From Umbrella: LUCKY follows the spiritual journey of a 90-year-old atheist and the quirky characters that inhabit his off the map desert town. Having out lived and out smoked all of his contemporaries, the fiercely independent Lucky finds himself at the precipice of life, thrust into a journey of self exploration, leading towards that which is so often unattainable: enlightenment. Acclaimed character actor John Carroll Lynch’s directorial debut, “Lucky”, is at once a love letter to the life and career of Harry Dean Stanton as well as a meditation on mortality, loneliness, spirituality, and human connection.
From AB Film Review: Harry Dean Stanton plays his last role after a career filled to the brim with great characters, in John Carroll Lynch’s directorial debut, Lucky. This was a film that we foolishly missed while it was in cinemas in 2017 and have been kicking ourselves ever since. To see it being released on DVD so quickly is great as I’ll be able to rectify that error very quickly. Critic Witney Seibold put this right at the top of his favourite films from 2017.

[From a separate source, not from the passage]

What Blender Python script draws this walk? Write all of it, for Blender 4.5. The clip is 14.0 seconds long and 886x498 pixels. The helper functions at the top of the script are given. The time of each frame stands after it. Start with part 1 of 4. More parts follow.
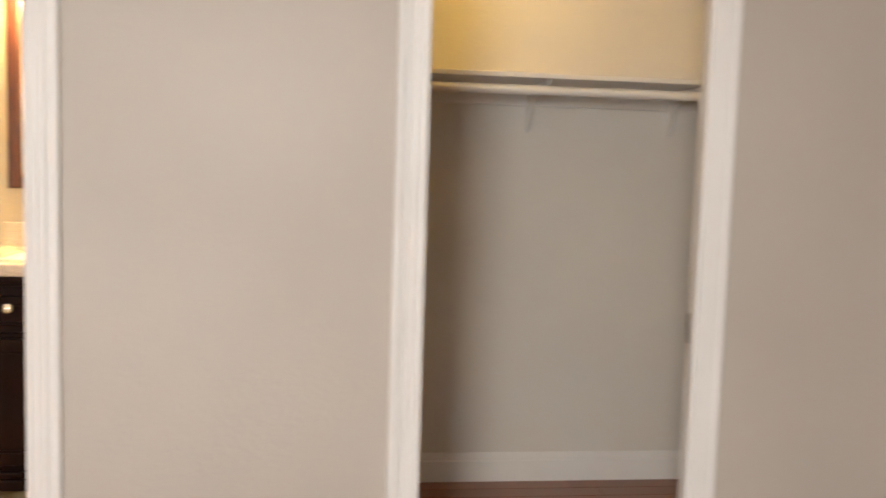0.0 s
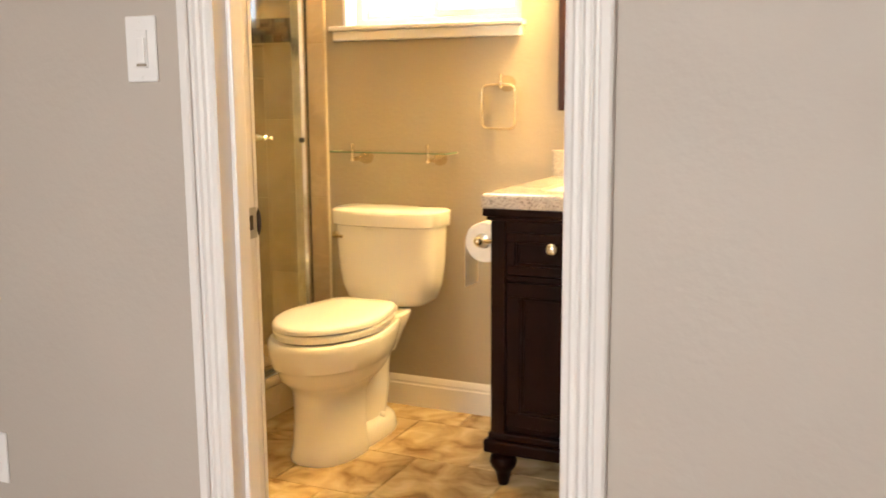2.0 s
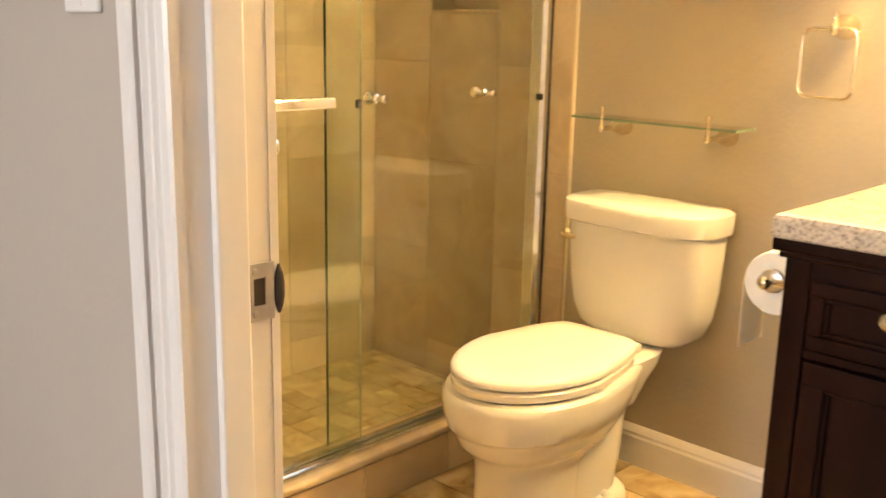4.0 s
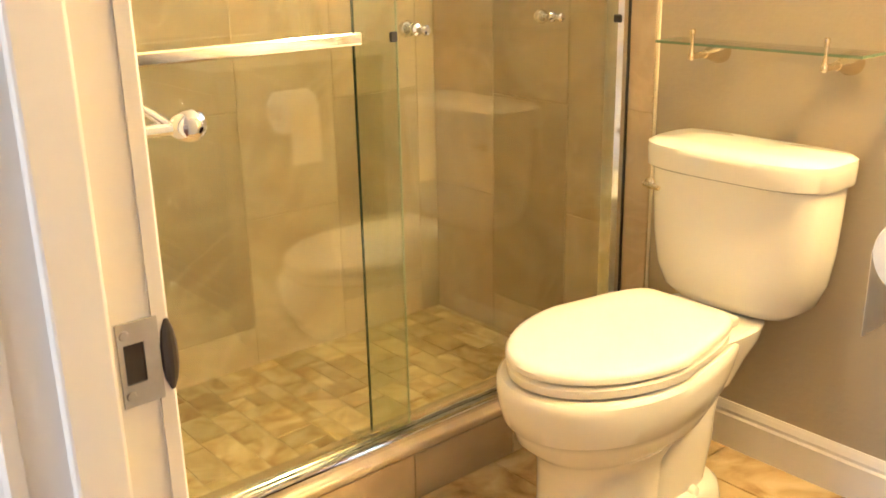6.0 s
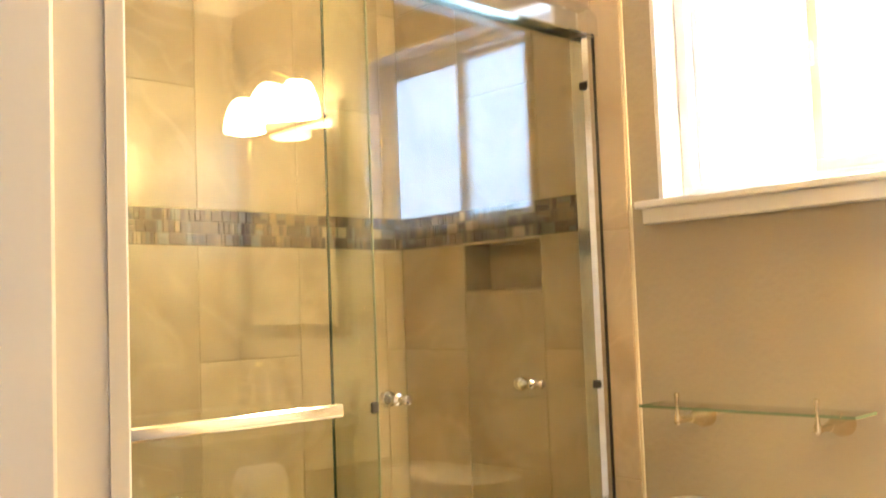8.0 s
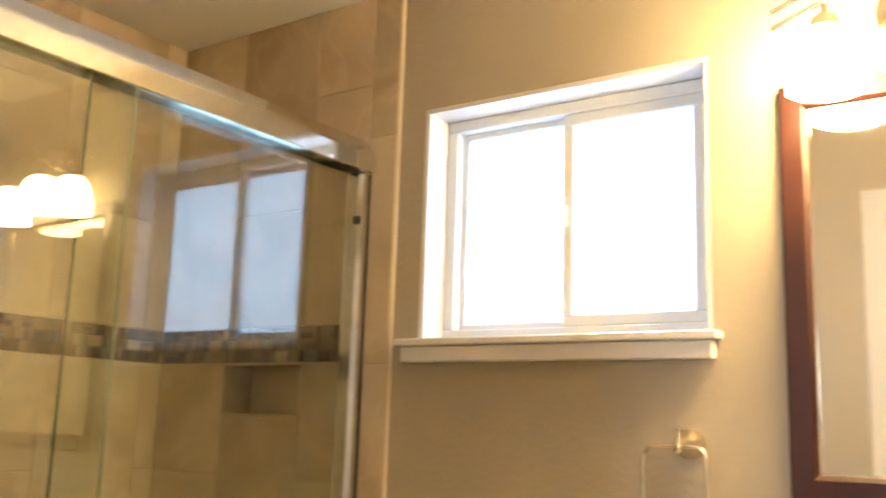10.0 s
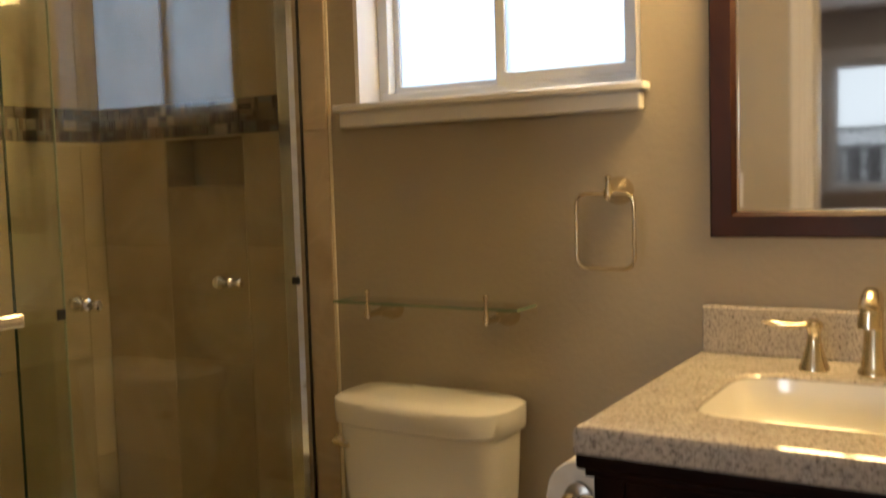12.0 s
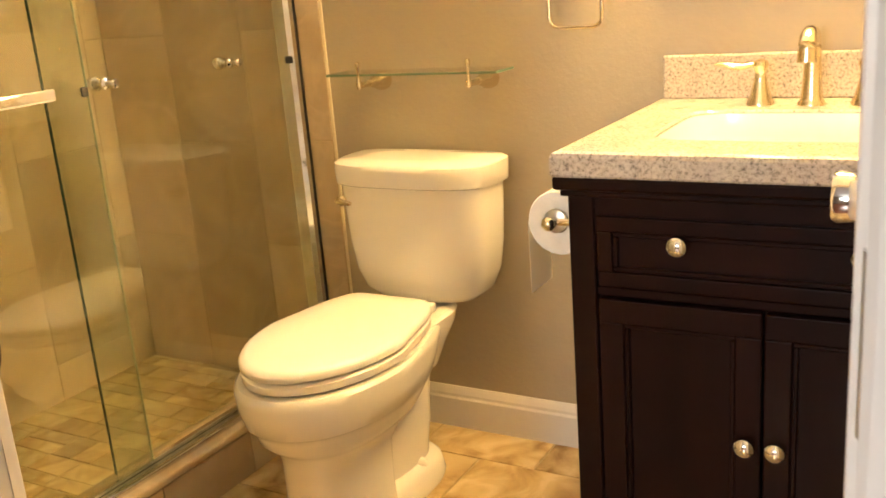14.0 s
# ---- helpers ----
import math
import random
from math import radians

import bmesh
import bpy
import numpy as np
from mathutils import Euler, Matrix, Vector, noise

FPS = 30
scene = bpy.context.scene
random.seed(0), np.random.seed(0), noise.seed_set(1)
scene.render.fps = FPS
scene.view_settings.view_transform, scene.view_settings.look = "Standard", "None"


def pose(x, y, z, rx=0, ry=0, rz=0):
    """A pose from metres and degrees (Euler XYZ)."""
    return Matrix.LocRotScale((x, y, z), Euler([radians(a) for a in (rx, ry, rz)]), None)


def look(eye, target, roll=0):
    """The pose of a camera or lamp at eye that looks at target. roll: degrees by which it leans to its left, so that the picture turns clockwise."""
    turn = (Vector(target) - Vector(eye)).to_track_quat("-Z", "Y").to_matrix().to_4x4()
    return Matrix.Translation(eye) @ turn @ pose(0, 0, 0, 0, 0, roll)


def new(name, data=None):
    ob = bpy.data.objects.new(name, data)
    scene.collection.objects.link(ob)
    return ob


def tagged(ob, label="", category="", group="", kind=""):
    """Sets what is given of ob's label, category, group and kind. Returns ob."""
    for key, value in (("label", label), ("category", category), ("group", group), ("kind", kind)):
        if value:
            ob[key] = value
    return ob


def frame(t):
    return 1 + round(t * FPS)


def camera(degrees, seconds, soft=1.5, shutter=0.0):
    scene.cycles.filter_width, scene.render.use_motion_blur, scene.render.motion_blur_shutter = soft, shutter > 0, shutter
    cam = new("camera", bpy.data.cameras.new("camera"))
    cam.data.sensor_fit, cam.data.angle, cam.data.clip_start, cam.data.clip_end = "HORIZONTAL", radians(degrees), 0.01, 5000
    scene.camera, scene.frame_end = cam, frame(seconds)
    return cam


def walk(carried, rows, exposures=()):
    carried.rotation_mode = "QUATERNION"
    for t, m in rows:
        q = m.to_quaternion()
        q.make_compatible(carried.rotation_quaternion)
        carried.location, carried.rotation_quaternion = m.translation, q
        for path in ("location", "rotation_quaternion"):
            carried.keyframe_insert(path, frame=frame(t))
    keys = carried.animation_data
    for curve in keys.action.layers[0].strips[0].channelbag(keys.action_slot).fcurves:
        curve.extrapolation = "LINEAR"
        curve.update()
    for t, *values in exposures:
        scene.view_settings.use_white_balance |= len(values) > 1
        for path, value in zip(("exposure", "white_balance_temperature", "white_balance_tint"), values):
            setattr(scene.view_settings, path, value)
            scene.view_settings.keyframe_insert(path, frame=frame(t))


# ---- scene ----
cam = camera(50.0, 14.0, soft=1.7, shutter=0.5)
EXPOSURES = [(0, 0.25, 6500, 10), (0.5, 0.25, 6500, 10), (2.5, 0.19, 6500, 10), (4, 0.25, 6450, 10), (6.5, 0.45, 5600, 8), (7.2, 0.3, 5450, 8), (9.3, -0.25, 5480, 8),
             (10, -0.65, 5480, 8), (10.5, -1.0, 5480, 8), (11, -1.35, 5500, 8), (11.6, -1.68, 5600, 8), (12, -1.78, 5850, 9), (12.5, -1.3, 6250, 10), (13, -0.62, 6500, 10), (13.5, -0.15, 6500, 10), (14, 0.05, 6600, 10)]
PATH = [
    (0, (2.190, -3.872, 1.272), (2.450, -1.897, 1.083), 1.8),
    (0.2, (2.138, -3.835, 1.253), (2.297, -1.851, 1.062), 1.8),
    (0.5, (2.083, -3.728, 1.21), (2.035, -1.739, 1.016), 1.3),
    (1, (2.001, -3.591, 1.186), (1.648, -1.638, 0.941), 1.0),
    (1.5, (1.939, -3.369, 1.165), (1.346, -1.48, 0.879), 0.5),
    (2, (1.993, -3.111, 1.159), (1.168, -1.317, 0.841), -0.4),
    (2.5, (1.94, -2.873, 1.159), (0.987, -1.148, 0.816), -0.0),
    (3, (1.841, -2.585, 1.164), (0.746, -0.953, 0.794), 0.3),
    (3.5, (1.777, -2.376, 1.16), (0.528, -0.863, 0.772), 0.7),
    (4, (1.668, -2.161, 1.181), (0.319, -0.756, 0.727), 1.2),
    (4.2, (1.638, -2.106, 1.176), (0.258, -0.738, 0.7), 1.5),
    (6.3, (1.456, -1.816, 1.187), (-0.014, -0.608, 0.572), -1.9),
    (6.5, (1.442, -1.802, 1.209), (-0.049, -0.583, 0.671), -1.9),
    (6.7, (1.437, -1.807, 1.217), (-0.077, -0.573, 0.787), -2.6),
    (7, (1.424, -1.778, 1.231), (-0.122, -0.541, 0.945), -3.1),
    (7.2, (1.389, -1.79, 1.222), (-0.145, -0.521, 1.043), -3.5),
    (9.3, (1.439, -1.843, 1.156), (0.081, -0.415, 1.496), 1.3),
    (9.5, (1.485, -1.771, 1.177), (0.158, -0.316, 1.525), 1.6),
    (10, (1.465, -1.782, 1.221), (0.342, -0.168, 1.585), 1.9),
    (10.5, (1.469, -1.789, 1.233), (0.455, -0.105, 1.603), 2.2),
    (11, (1.443, -1.84, 1.238), (0.48, -0.109, 1.51), 1.5),
    (11.5, (1.473, -1.815, 1.241), (0.461, -0.091, 1.304), -0.4),
    (12, (1.495, -1.834, 1.234), (0.466, -0.125, 1.087), -1.7),
    (12.5, (1.51, -1.881, 1.218), (0.491, -0.191, 0.891), -2.7),
    (13, (1.523, -1.953, 1.208), (0.535, -0.287, 0.71), -3.7),
    (13.5, (1.546, -2.012, 1.201), (0.579, -0.361, 0.62), -4.1),
    (14, (1.587, -2.042, 1.173), (0.614, -0.383, 0.625), -4.6),
]
walk(cam, [(t, look(e, g, r)) for t, e, g, r in PATH], EXPOSURES)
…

From Umbrella: Fred Schepisi’s internationally acclaimed masterpiece, based on the novel by Thomas Keneally, is the shocking tale of an indigenous man driven to madness and revenge. Jimmie Blacksmith (Tommy Lewis) is a young Aboriginal half-caste raised in central NSW at the turn-of-the-century, a boy initiated by his tribe but also educated by a stern Methodist minister (Jack Thompson). Looking to gain respectability in European society, Jimmy finds a white bride while performing back-breaking work on local farms, but cannot escape his skin colour, suffering ongoing racism and oppression. Discovering that he may not be the father of his wife’s child, and fired without pay, Jimmy explodes in a fury of violent revenge and escapes into the bush with his brother Mort, cutting a bloody path of retribution upon the society that has forsaken him. In 1901, the year Australian democracy is born, Jimmy Blacksmith finally faces his fate, and with it the fate of his people.

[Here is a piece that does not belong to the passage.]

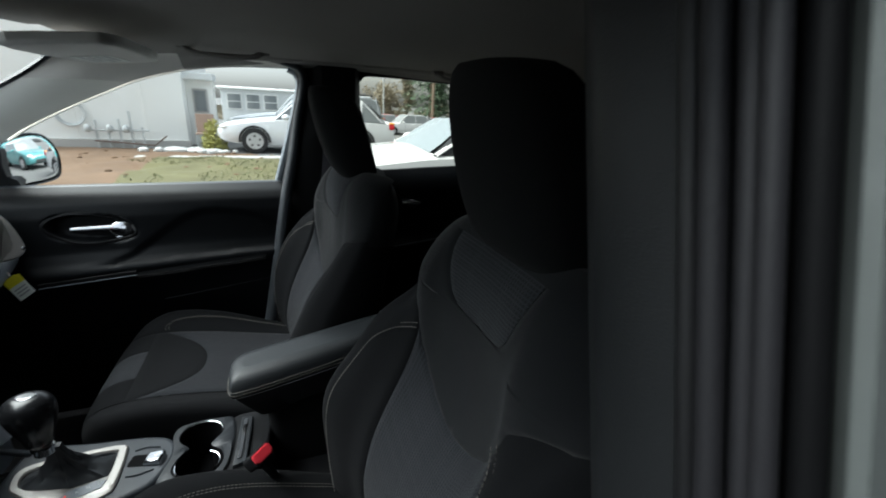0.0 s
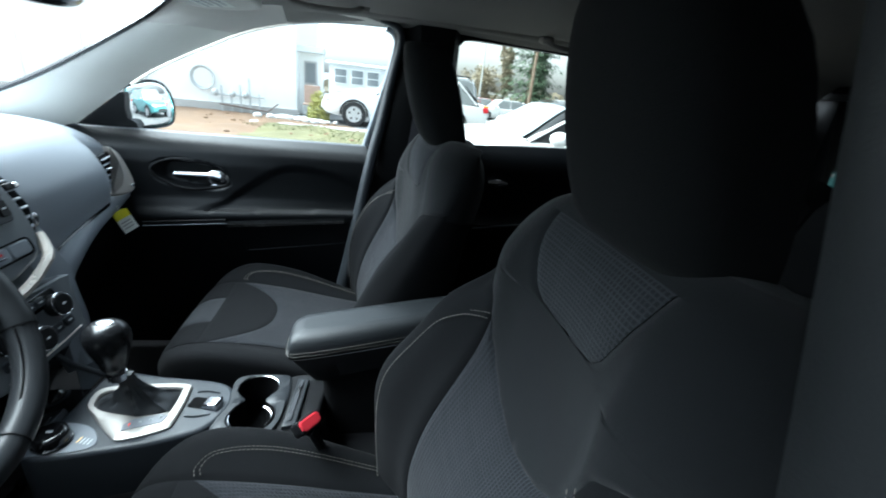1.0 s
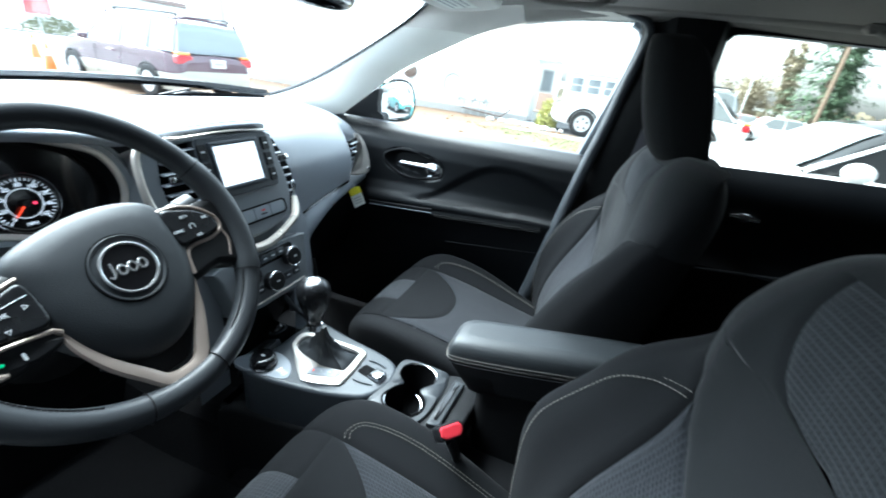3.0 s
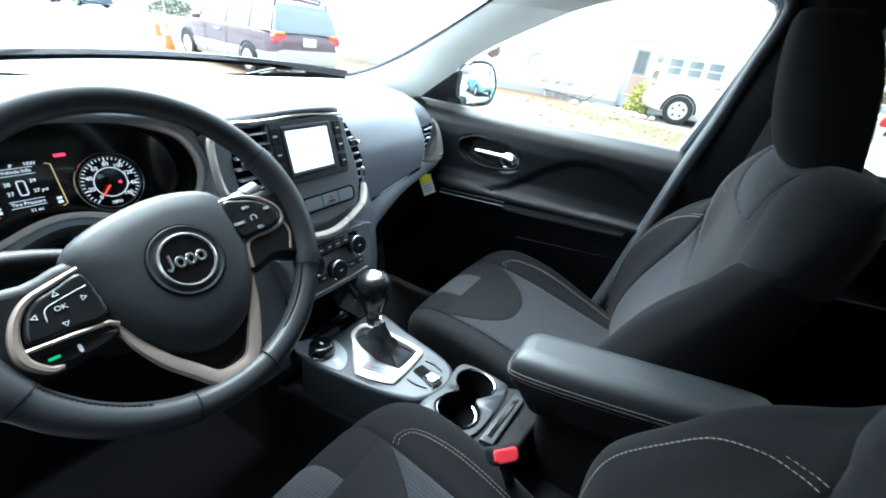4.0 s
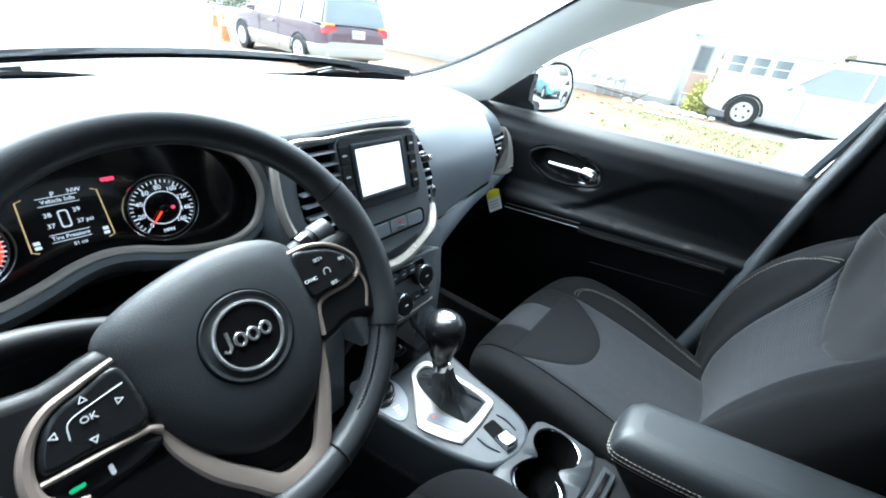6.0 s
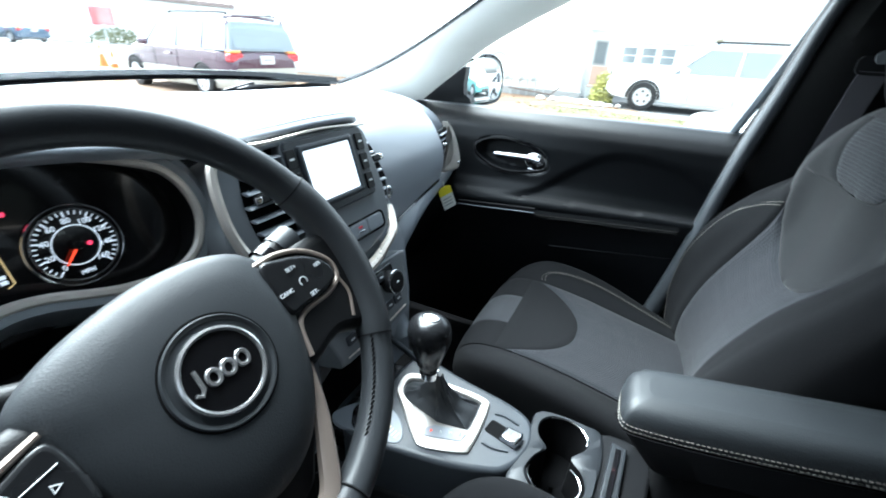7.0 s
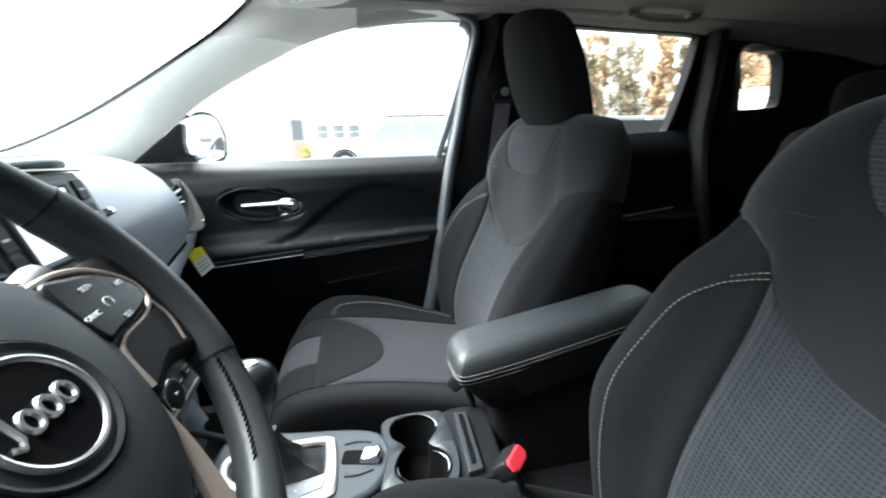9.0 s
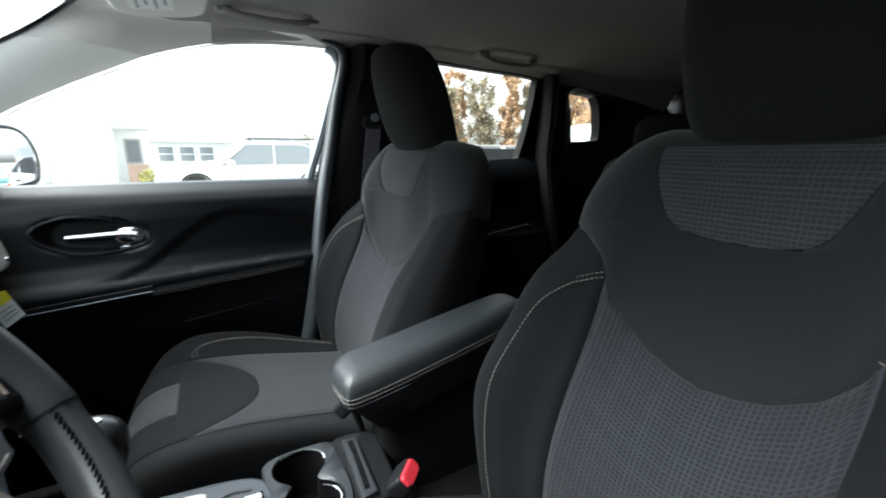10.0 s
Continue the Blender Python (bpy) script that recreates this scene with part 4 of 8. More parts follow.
def car_seat(label, both):
    """A front seat about its own middle; both: the driver's, sewn on either side."""
    crest_used[1] = CREST_DRIVER if both else CREST_DOOR
    crest_used[-1] = CREST_DRIVER if both else CREST_TUNNEL
    cen = 0.007
    CUSH_SHIFT[:] = (-0.015, 0.010, -0.027) if both else (0.0, -0.035, 0.0)
    seat = thing("car_seat", (0, 0, 0.34), label, "car seat", "front seats")
    back = part("backrest", seam_panel(grid_of(back_pt, np.linspace(-0.06, 0.668, 40), np.linspace(2.6, 3.0, 3)), 0.0), FABRIC, seat)
    # backrest shell behind
    sh = [[back_pt(s, 3) * (0.5 + 0.5 * k) + back_pt(s, -3) * (0.5 - 0.5 * k) + np.array([0.02 * (1 - k * k), 0, 0]) for k in np.linspace(-1, 1, 15)] for s in np.linspace(-0.06, 0.668, 30)]
    part("back_shell", seam_panel(np.array(sh), 0.0, out=(1, 0, 0)), FABRIC, seat, "dark cloth back of the backrest")
    # lower insert, split by the yoke's rounded point
    cols = [[(s, v) for s in np.linspace(-0.06, yoke_s(v) + 0.005, 50)] for v in np.linspace(-1, 1, 49)]
    part("back_insert", seam_panel(np.transpose(pts_sv(cols), (1, 0, 2)), out=FWD), INSERT, seat, "checked cloth insert")
    # yoke with a cut-out for the neck patch
    for sg in (-1, 1):
        rows = [[(s, sg * (patch_v(s) + (yoke_v(s) - patch_v(s)) * k)) for k in np.linspace(0, 1, 26)] for s in np.linspace(0.520, 0.64, 30)]
        part("yoke", seam_panel(pts_sv(rows), 0.0045, out=FWD, edges=(0, 0, 1, 0)), YOKE, seat, "smooth dark cloth yoke")
    rows = [[(s, yoke_v(s) * k) for k in np.linspace(-1, 1, 49)] for s in [0.3352] + list(np.linspace(0.339, 0.520, 38))]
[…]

From AB Film Review: This Aussie classic is one that I noted in my review: There is nothing more unsettling about the film The Chant of Jimmie Blacksmith than the fact that it’s still a wholly relevant film. Released on Bluray for the first time, The Chant of Jimmie Blacksmith is a powerful film that will be presented with a swag full of great special features:
- Play feature with introduction by Fred Schepisi
- – A Conversation with director, Fred Schepisi & cinematographer, Ian Baker (66 mins)
- – Melbourne Premiere from Willesee at Seven, June 1978 (7 mins)
- – CELLULOID GYPSIES: Making Jimmie Blacksmith – Interviews with key cast and crew, including director, Fred Schepisi and actor, Tommy Lewis
- – Interview with Tommy Lewis (26 mins)
- – Audio Commentary with Fred Schepisi
- – Q& A session with Fred Schepisi and actor, Geoffrey Rush at MIFF(Melbourne International Film Festival) 2008 (34 mins)
- – Making Us Blacksmiths – Documentary on the casting of Aboriginal lead actors, Tommy Lewis and Freddy Reynolds
- – Stills Gallery
- – Theatrical Trailer
March is a bumper month with some truly great discs being released. It’s hard to actually circle out just one disc to buy, but really, if you’re going to buy any of them you’ll not be disappointed. My money is definitely going to Cosi, and will be upgrading The Chant of Jimmie Blacksmith as well.